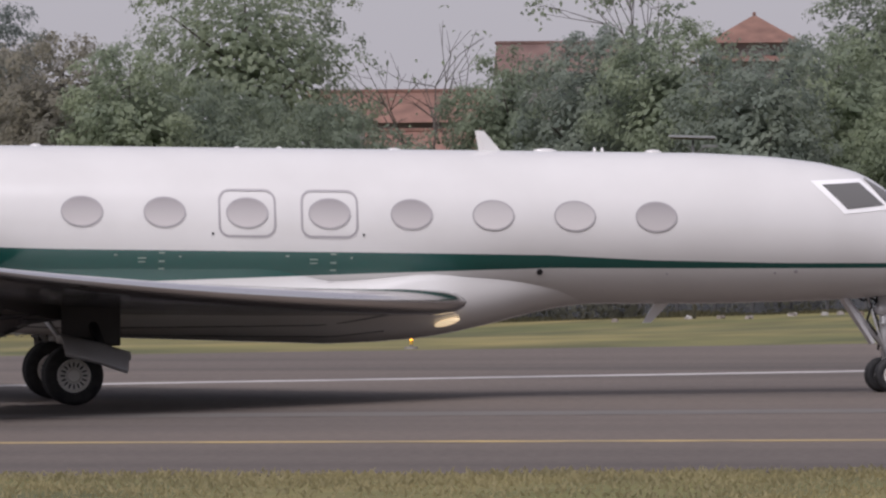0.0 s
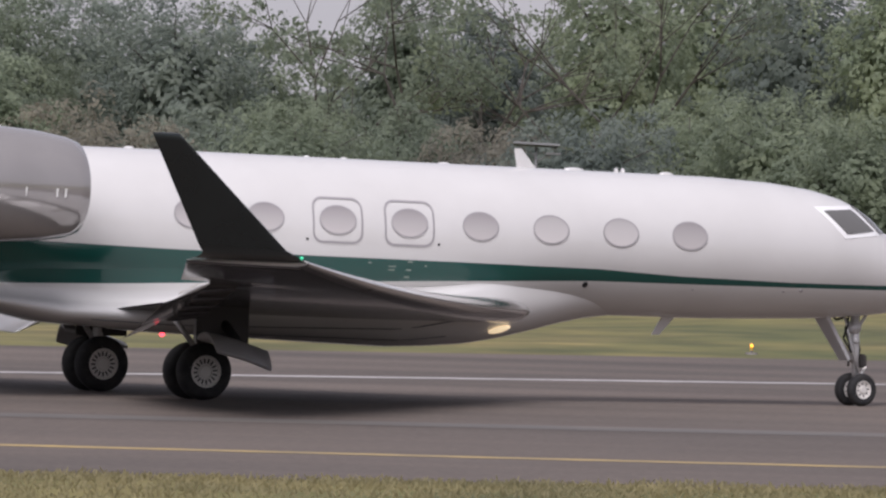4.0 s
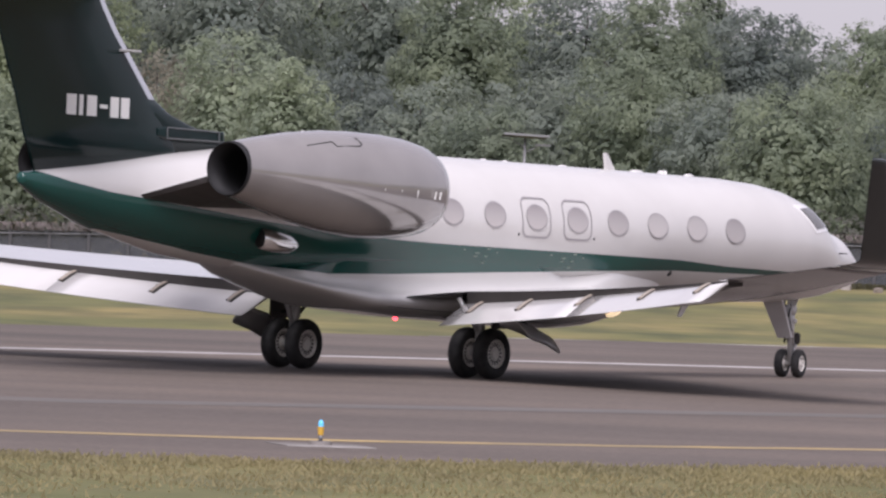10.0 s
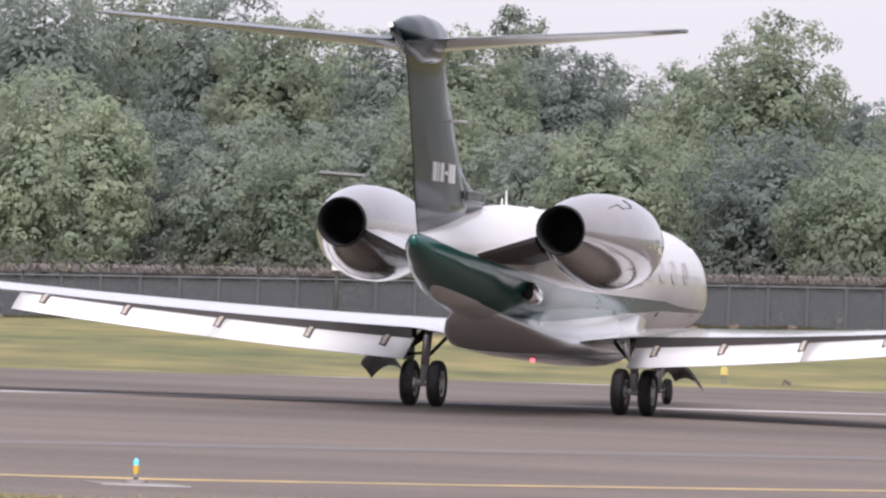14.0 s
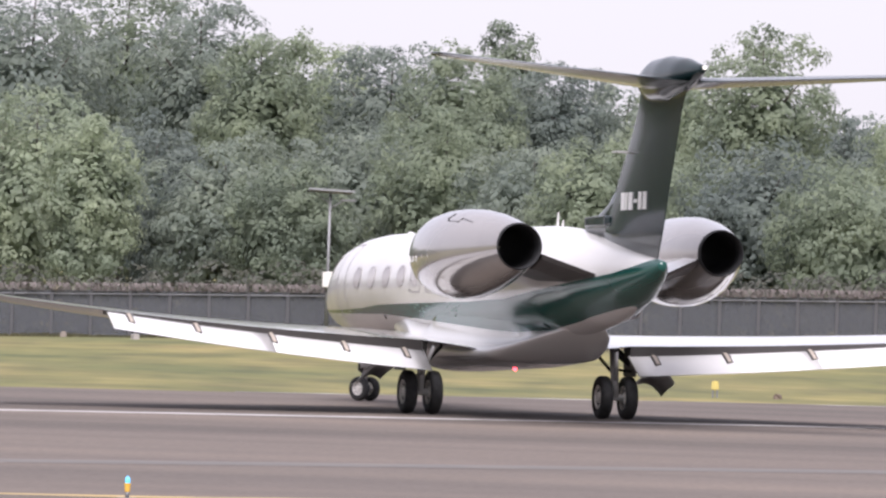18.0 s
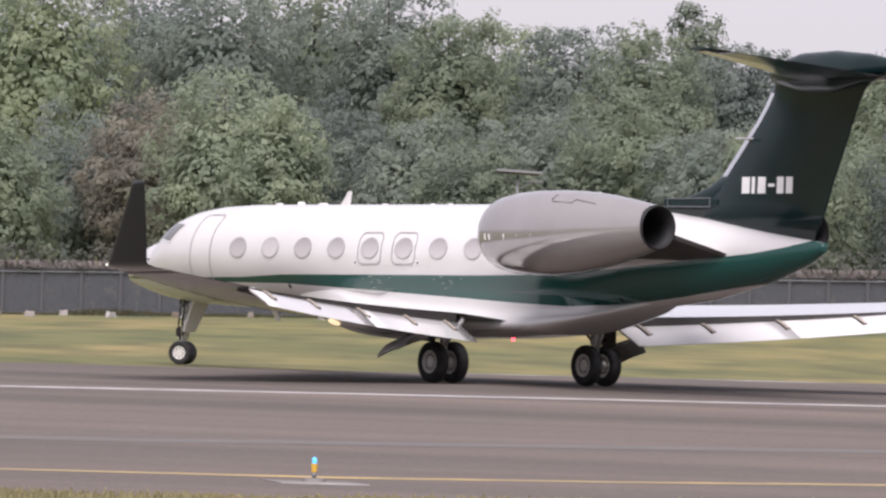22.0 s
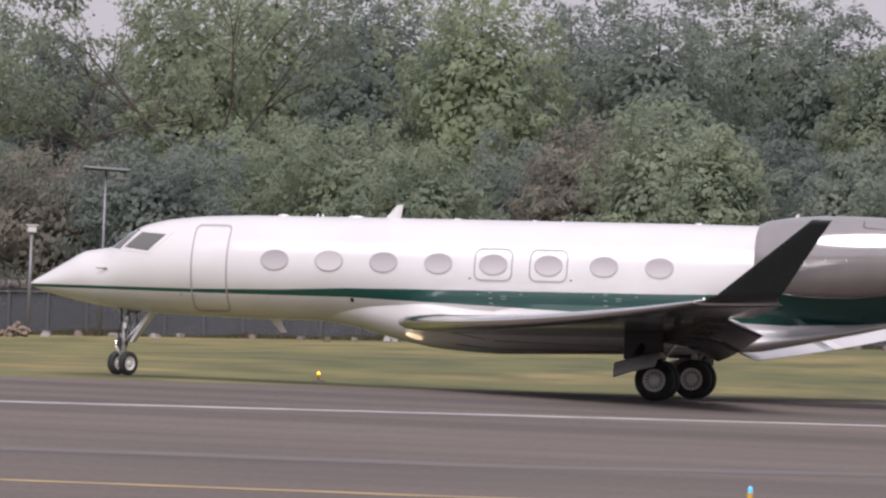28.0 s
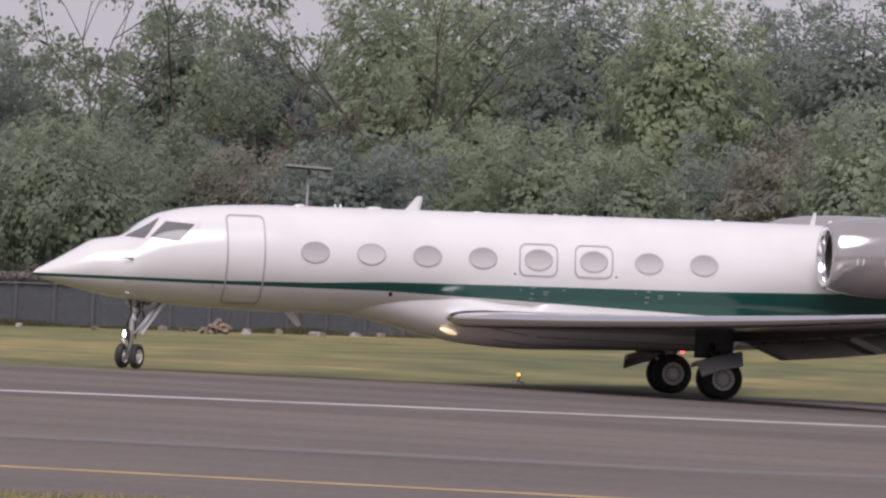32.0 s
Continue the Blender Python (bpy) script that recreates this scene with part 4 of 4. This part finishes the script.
----------------
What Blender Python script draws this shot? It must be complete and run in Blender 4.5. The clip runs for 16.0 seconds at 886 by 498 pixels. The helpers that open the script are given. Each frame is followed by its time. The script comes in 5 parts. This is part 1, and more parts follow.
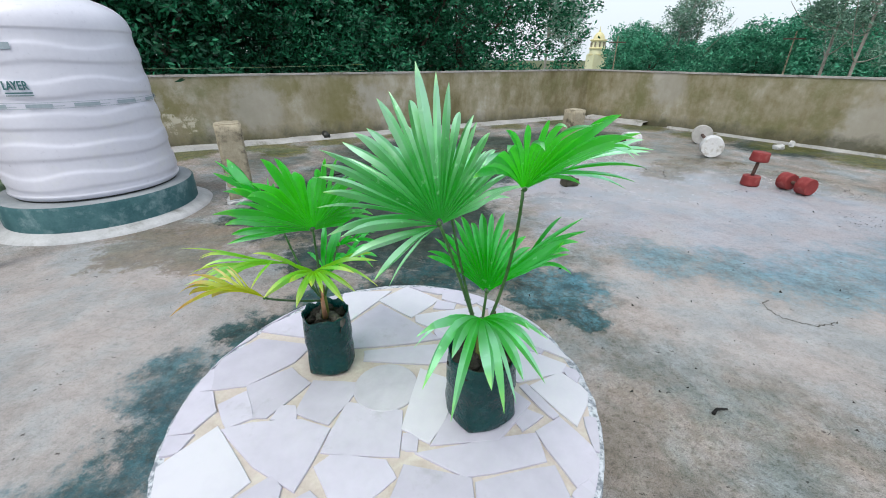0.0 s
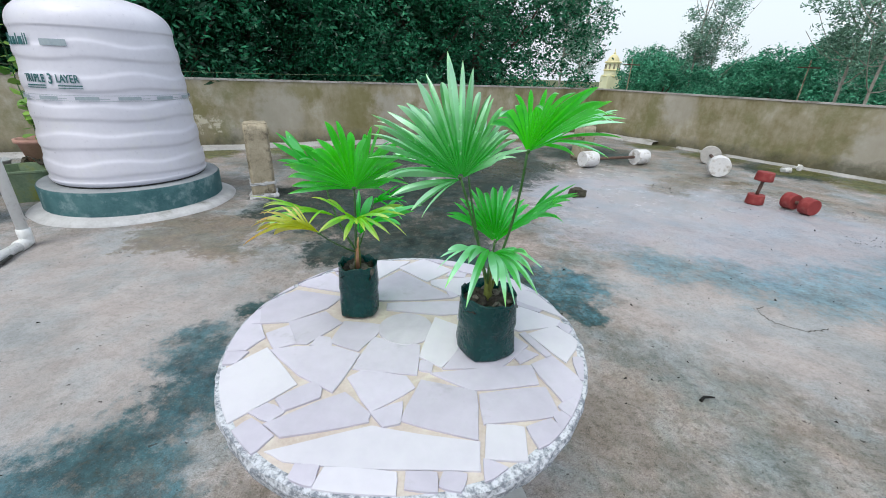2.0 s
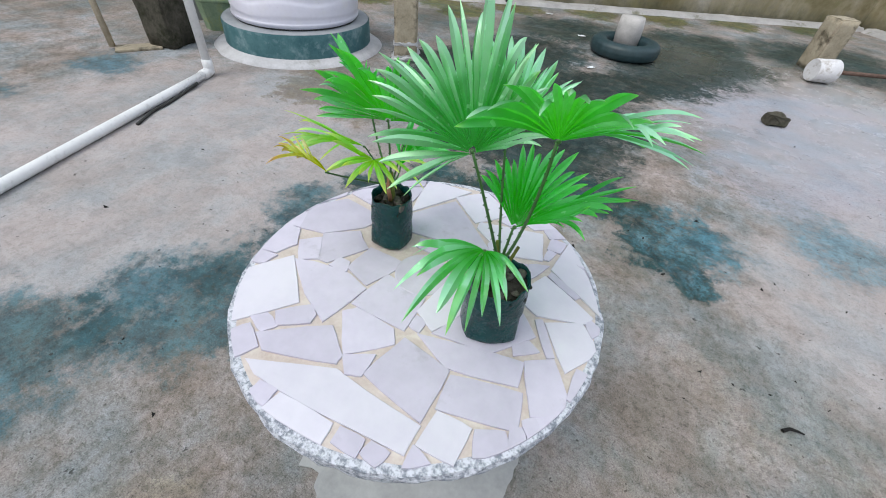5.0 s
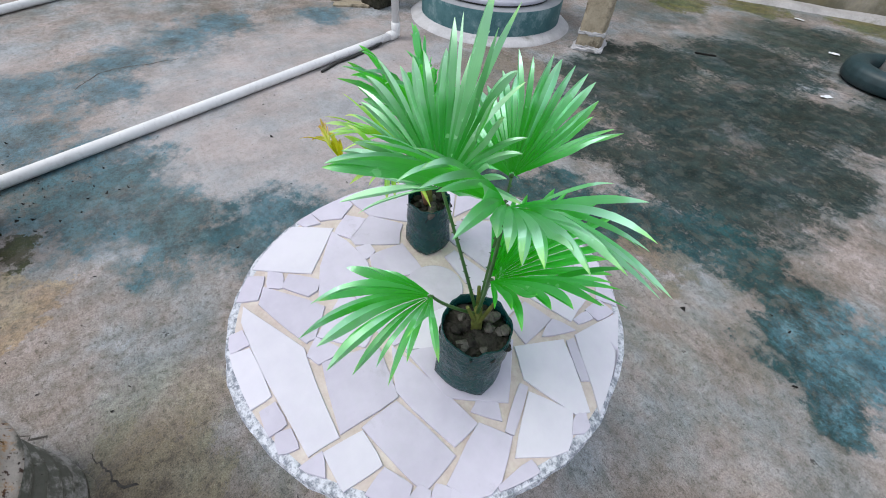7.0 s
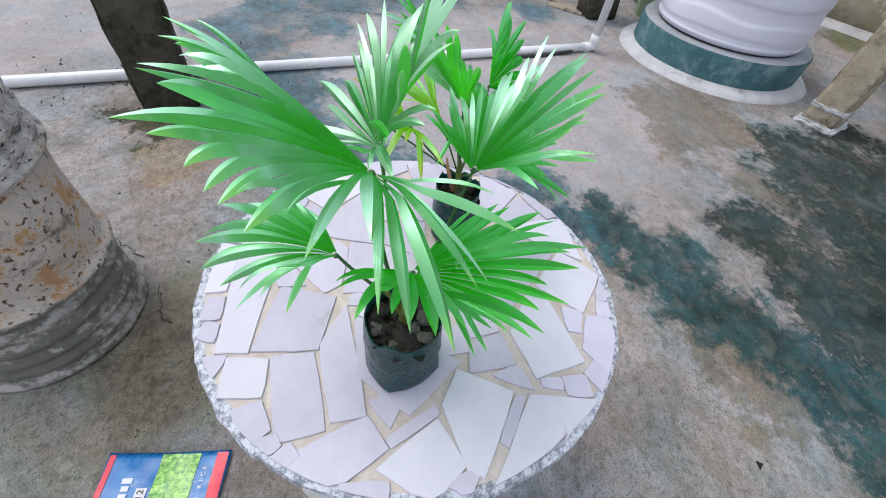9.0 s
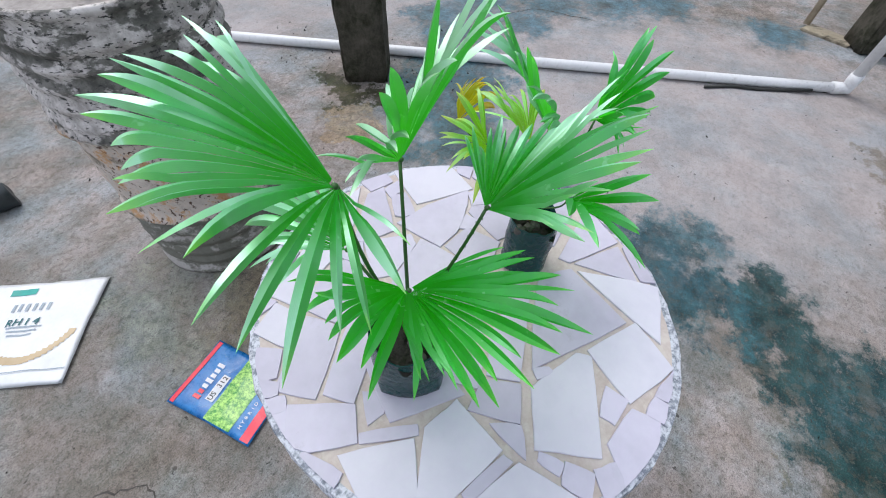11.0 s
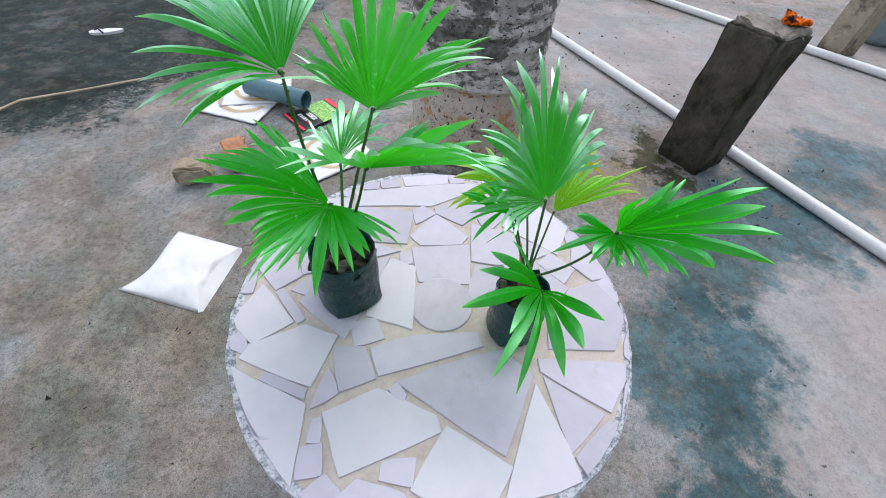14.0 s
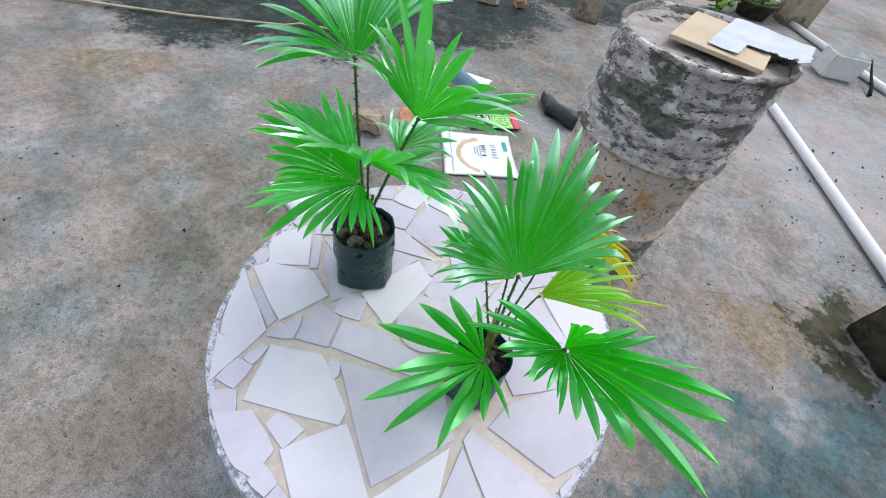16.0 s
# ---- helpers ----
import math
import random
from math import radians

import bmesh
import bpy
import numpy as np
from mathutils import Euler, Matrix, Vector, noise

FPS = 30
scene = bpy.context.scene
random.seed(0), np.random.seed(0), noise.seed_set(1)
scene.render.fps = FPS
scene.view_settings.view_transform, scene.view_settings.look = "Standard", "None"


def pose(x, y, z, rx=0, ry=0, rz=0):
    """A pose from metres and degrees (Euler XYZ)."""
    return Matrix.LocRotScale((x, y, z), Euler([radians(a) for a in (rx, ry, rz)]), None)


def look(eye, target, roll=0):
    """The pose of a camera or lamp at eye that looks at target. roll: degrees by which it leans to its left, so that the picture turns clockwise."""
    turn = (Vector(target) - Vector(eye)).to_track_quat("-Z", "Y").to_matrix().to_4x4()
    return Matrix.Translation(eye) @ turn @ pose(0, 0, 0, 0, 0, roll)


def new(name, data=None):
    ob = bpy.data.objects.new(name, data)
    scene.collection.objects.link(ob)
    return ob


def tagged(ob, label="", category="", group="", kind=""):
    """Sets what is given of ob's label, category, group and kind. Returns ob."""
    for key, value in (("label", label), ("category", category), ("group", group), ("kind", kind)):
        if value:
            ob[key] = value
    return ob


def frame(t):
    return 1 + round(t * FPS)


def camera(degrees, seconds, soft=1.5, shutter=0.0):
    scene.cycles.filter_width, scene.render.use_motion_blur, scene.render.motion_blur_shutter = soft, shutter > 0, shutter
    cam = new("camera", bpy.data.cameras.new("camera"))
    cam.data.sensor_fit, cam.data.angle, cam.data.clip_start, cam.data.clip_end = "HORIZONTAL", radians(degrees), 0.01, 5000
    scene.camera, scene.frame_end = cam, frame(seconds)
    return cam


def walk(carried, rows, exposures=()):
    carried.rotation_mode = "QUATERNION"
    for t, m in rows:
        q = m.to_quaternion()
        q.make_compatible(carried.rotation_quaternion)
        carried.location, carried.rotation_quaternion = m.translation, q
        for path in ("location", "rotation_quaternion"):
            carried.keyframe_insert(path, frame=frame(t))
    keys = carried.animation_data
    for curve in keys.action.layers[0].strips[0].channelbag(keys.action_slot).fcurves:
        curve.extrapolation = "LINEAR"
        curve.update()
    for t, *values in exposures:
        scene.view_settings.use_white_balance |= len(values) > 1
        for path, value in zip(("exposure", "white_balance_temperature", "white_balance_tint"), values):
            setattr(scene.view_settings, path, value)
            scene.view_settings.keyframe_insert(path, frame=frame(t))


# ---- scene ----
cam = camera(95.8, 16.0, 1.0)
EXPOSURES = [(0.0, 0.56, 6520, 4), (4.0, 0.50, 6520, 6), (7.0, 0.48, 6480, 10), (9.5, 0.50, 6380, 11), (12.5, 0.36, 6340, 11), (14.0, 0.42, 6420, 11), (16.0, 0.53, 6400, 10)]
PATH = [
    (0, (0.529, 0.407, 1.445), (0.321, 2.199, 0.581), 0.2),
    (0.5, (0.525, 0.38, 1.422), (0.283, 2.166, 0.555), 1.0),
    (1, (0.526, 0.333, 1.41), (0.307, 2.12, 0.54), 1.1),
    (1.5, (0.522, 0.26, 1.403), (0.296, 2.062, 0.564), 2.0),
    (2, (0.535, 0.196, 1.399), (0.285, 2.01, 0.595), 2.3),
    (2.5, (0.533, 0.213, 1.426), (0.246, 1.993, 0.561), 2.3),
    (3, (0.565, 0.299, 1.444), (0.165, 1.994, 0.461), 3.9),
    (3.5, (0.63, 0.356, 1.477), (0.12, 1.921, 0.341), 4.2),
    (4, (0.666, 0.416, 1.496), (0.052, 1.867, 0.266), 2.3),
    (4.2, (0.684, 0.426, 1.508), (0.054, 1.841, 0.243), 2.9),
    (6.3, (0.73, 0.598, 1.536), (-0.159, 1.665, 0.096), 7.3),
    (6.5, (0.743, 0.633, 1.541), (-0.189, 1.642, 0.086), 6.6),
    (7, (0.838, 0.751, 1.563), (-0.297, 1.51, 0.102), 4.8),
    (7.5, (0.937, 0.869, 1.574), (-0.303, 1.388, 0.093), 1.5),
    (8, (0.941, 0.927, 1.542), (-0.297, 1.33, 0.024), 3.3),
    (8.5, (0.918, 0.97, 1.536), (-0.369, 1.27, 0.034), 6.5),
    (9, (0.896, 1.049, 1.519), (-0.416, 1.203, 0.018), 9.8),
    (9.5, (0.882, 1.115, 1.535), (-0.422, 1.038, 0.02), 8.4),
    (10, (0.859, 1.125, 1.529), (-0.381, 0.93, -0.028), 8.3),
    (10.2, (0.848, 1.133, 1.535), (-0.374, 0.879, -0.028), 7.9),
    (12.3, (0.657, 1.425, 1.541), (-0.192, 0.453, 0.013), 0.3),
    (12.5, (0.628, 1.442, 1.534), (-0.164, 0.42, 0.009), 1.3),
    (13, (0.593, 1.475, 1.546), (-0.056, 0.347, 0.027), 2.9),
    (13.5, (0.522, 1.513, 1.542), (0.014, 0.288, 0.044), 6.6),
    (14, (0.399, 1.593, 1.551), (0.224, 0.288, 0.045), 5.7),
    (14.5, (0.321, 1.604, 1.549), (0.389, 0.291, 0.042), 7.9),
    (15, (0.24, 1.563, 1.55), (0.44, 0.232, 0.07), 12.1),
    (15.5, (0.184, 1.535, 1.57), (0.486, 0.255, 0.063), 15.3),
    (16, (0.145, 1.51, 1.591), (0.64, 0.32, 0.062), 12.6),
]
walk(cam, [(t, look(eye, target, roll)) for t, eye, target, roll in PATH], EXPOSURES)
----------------
- _GIVEN INSTRUCTION_:
Print the lines from the line containing "turn = (Vector(target)" to the line containing "ob = bpy.data.objects.new(name, data)", both ends included, exactly and with nothing added.

- _ANSWER TO THIS EXERCISE_:
    turn = (Vector(target) - Vector(eye)).to_track_quat("-Z", "Y").to_matrix().to_4x4()
    return Matrix.Translation(eye) @ turn @ pose(0, 0, 0, 0, 0, roll)


def new(name, data=None):
    ob = bpy.data.objects.new(name, data)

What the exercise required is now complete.